Despite the slowdown of the past few years, and the 2009 world - TopicsExpress



          

Despite the slowdown of the past few years, and the 2009 world recession, Brazil’s GDP per person grew by an average of 2.5% annually from 2003 to 2014. This was more than three times the growth rate during the preceding two terms of President Fernando Henrique Cardoso, who implemented “Washington Consensus” policies and remains a much-preferred statesman in the US capital. Before Cardoso there was a decade-and-a-half of even worse economic failure, and income per person actually fell. This return to growth, plus the government’s use of increased revenues to boost social spending, has reduced Brazil’s poverty rate by 55% and extreme poverty by 65%. For those in extreme poverty, the government’s internationally renowned conditional cash transfer programme – Bolsa Familia – provided 60% of their income in 2011, up from 10% in 2003. A hefty increase in the minimum wage – 84% since 2003 after adjusting for inflation – also helped quite a bit.
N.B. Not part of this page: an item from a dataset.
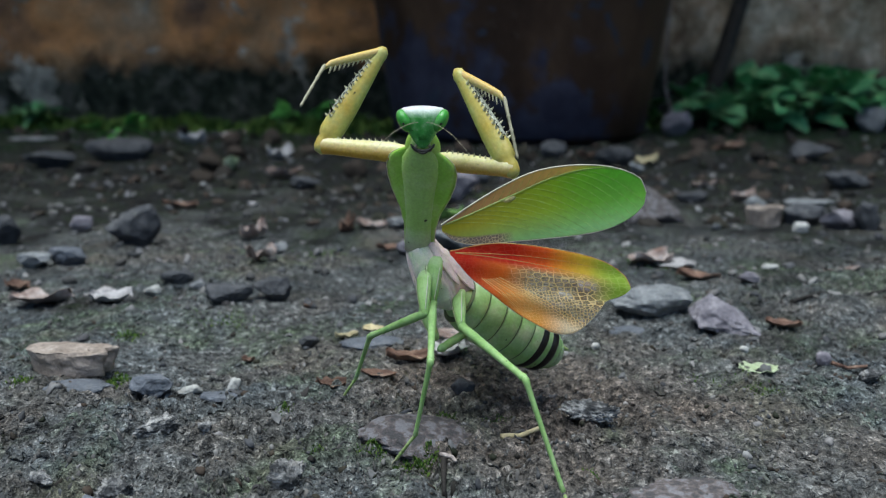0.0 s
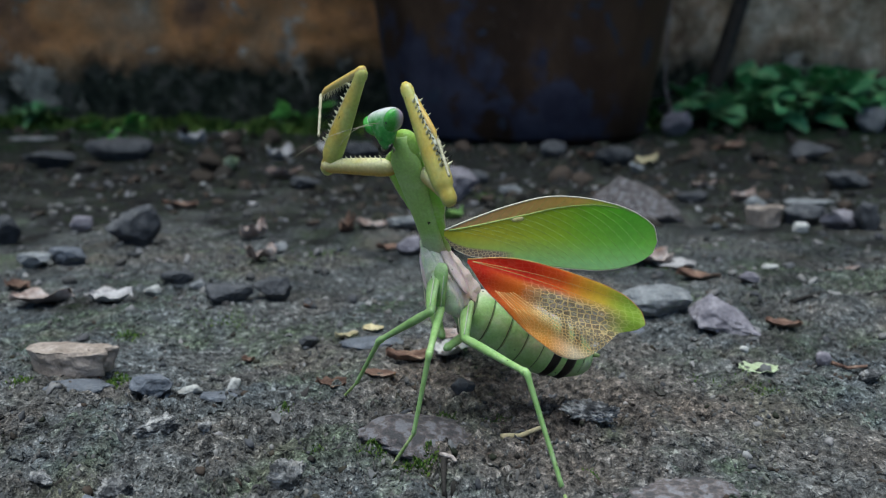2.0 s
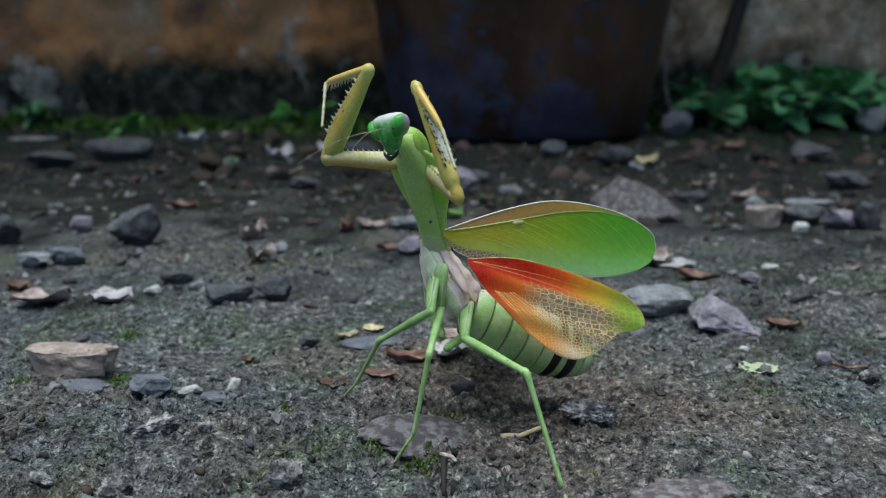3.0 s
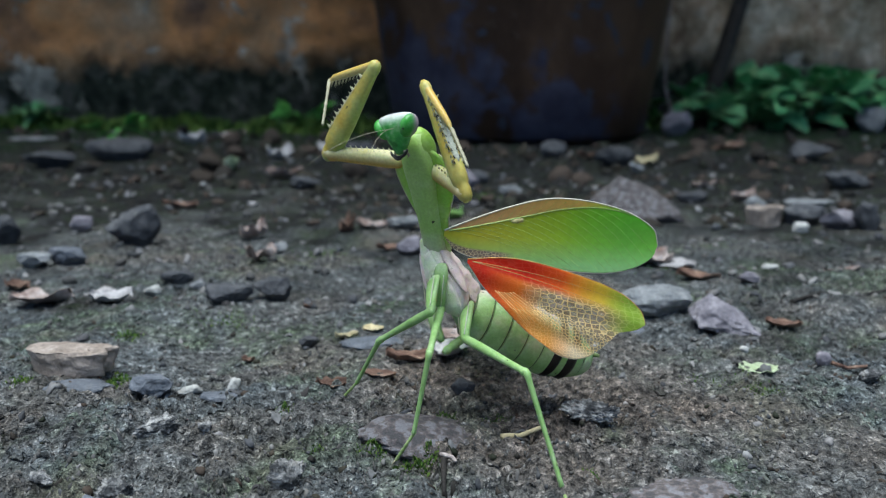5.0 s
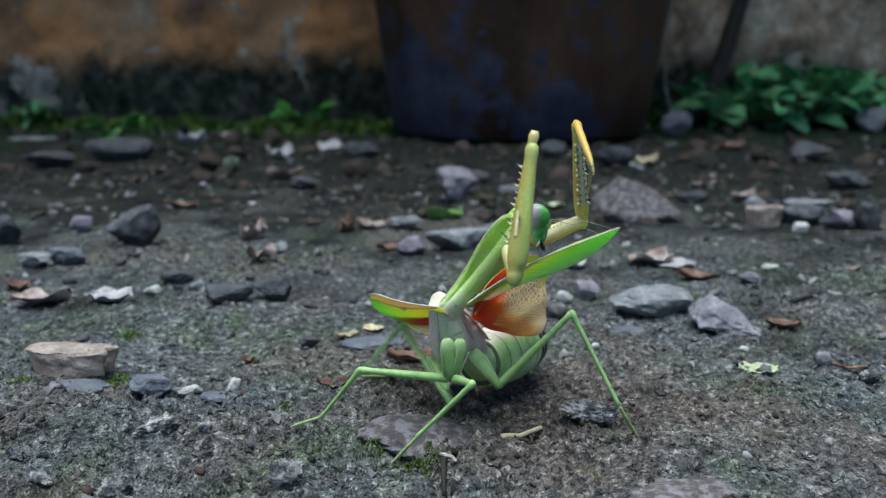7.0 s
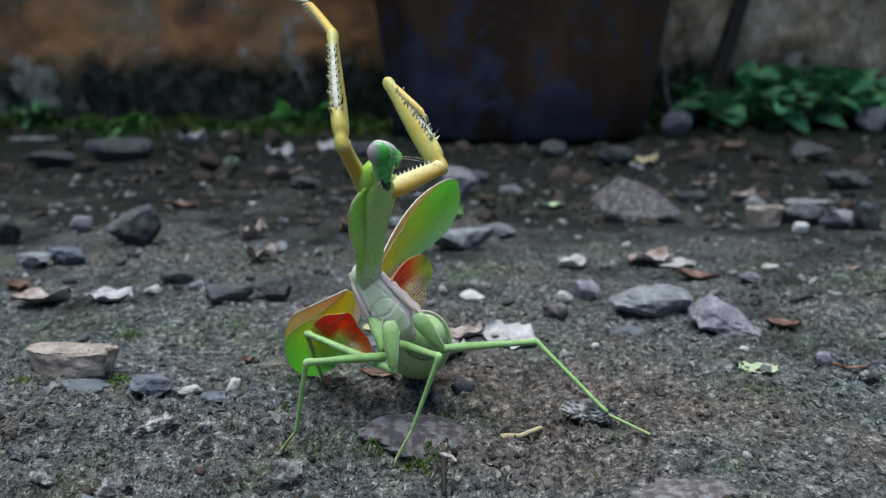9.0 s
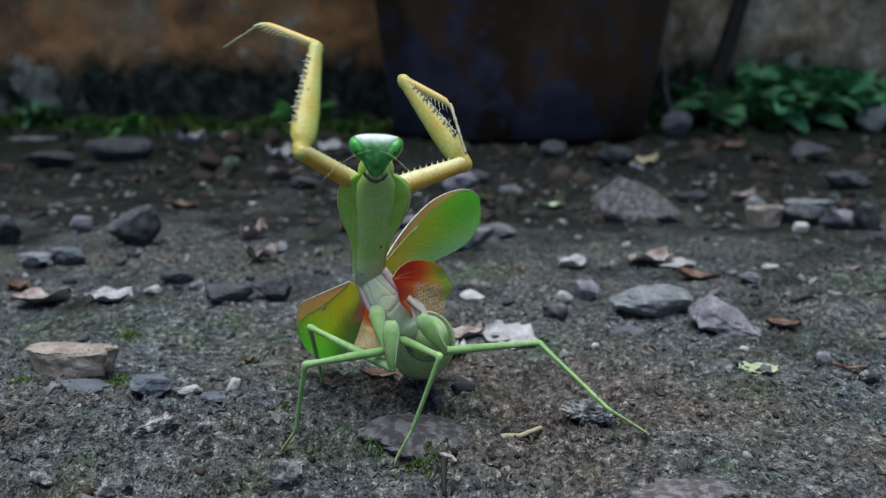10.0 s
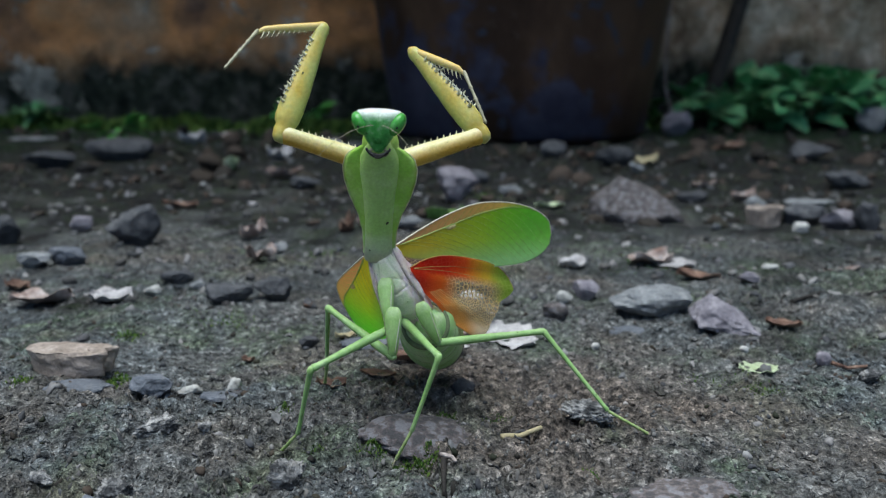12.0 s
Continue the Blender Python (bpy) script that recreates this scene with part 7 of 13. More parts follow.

Unemployment has fallen to a record low of 4.9%; it was 12.3% when Lula da Silva took office in 2003. The quality of jobs has also increased: the percentage of workers stuck in the informal sector of the economy shrank from 22% to 13%. Brazil’s income distribution remains one of the more unequal in the world, but there was significant progress here too. From 2003 to 2012, the 40% of the population just below the median nearly doubled their share of the country’s income gains, as compared to the prior decade. This came at the expense of the richest 10%. The poor have most obviously benefited from this transformation of the Brazilian economy, and this is reflected in the polls. But it is not just the poor who improved their wellbeing: with a median household income of only about $800, the vast majority of Brazilians were set to gain from the rising wages, shrinking unemployment and significantly increased pensions that the past decade had brought.